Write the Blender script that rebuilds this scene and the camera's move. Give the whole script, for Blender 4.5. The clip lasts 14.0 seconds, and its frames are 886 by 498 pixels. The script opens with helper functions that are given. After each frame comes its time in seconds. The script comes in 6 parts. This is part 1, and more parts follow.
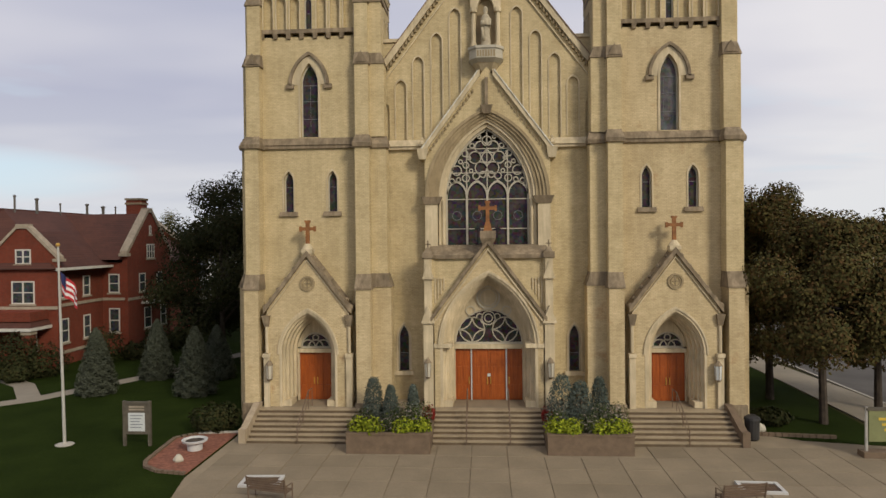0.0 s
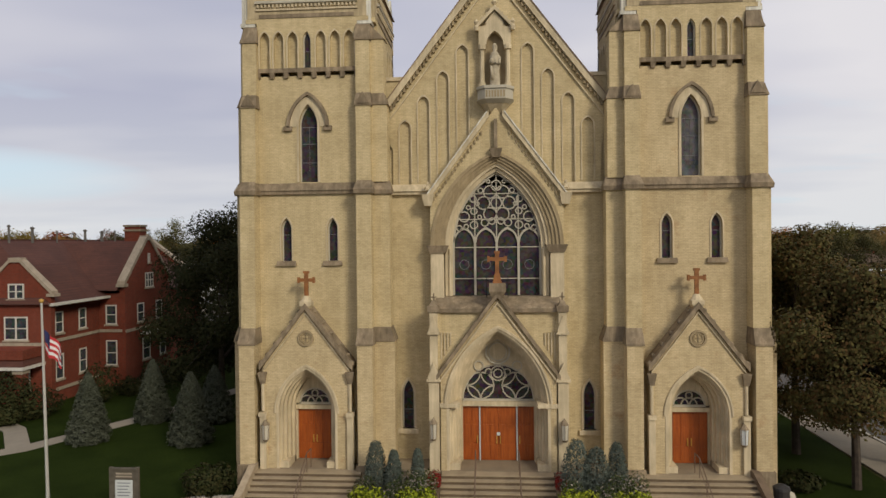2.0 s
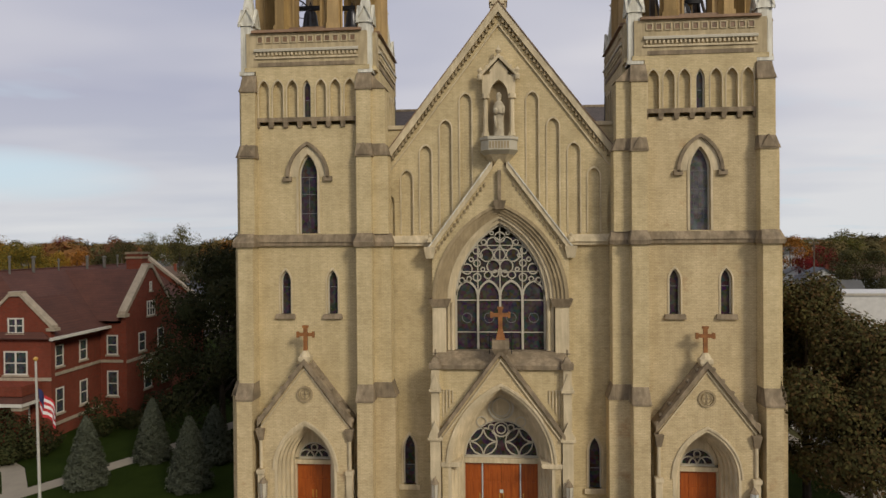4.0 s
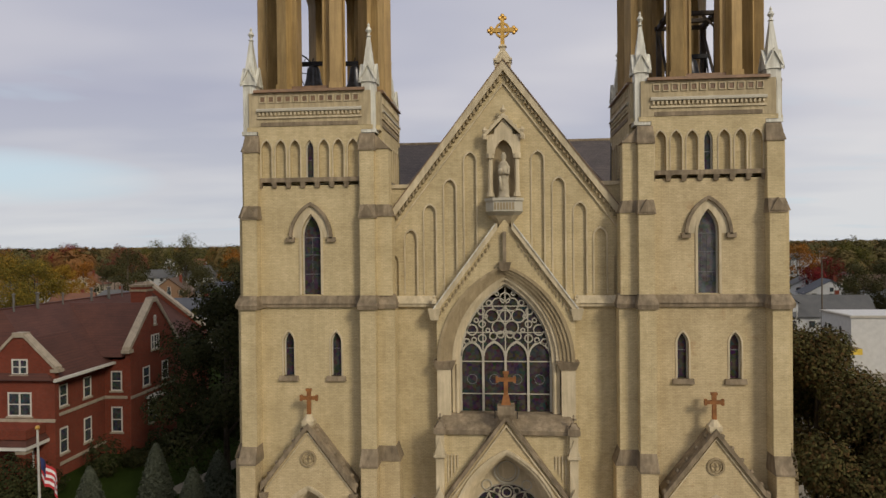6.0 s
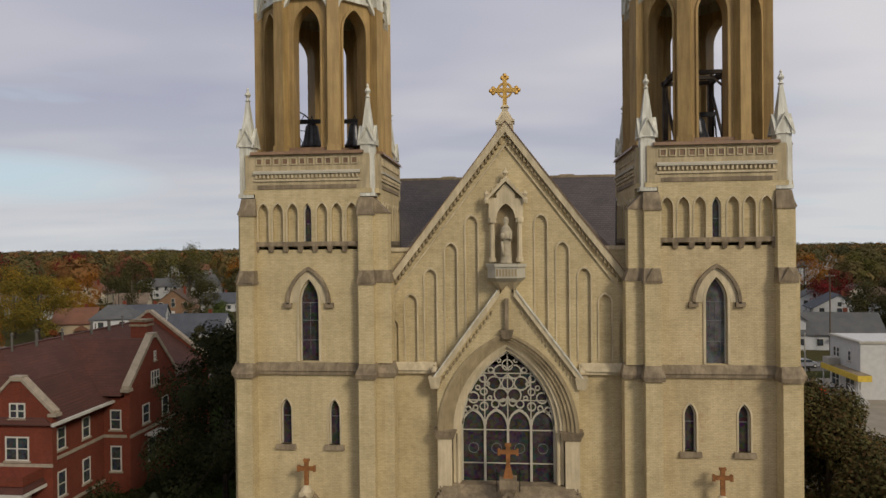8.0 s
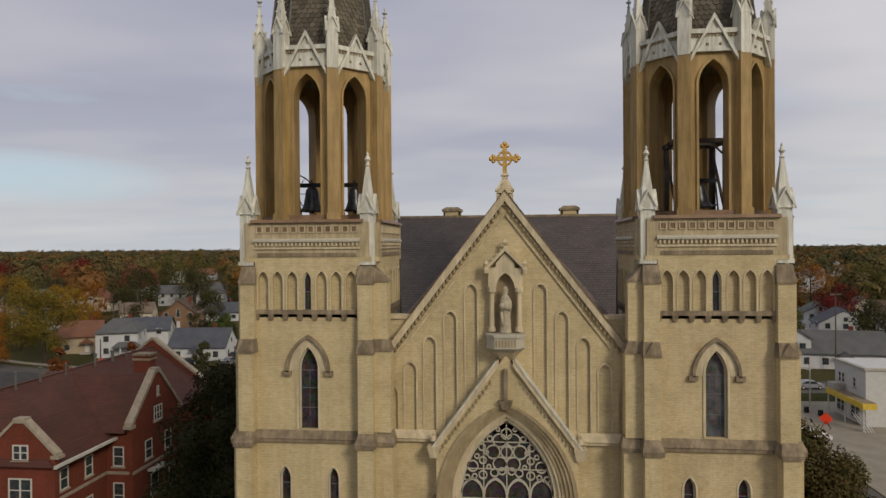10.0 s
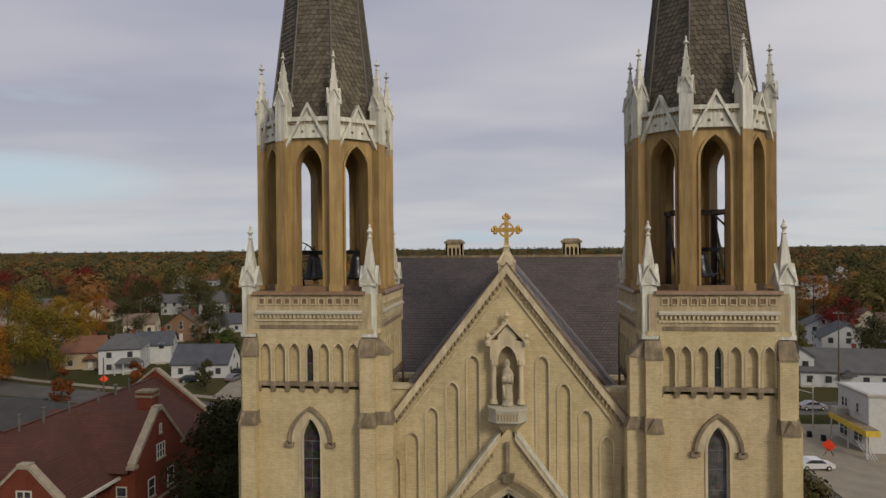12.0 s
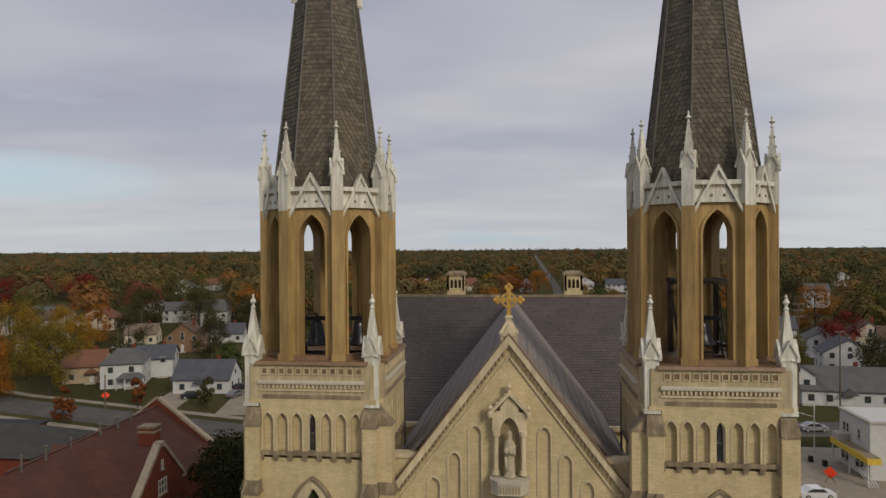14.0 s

********

> **Stated task**
Every line of the data should be copied as it stands, without the images.

> **Task result**
Write the Blender script that rebuilds this scene and the camera's move. Give the whole script, for Blender 4.5. The clip lasts 14.0 seconds, and its frames are 886 by 498 pixels. The script opens with helper functions that are given. After each frame comes its time in seconds. The script comes in 6 parts. This is part 1, and more parts follow.
0.0 s
2.0 s
4.0 s
6.0 s
8.0 s
10.0 s
12.0 s
14.0 s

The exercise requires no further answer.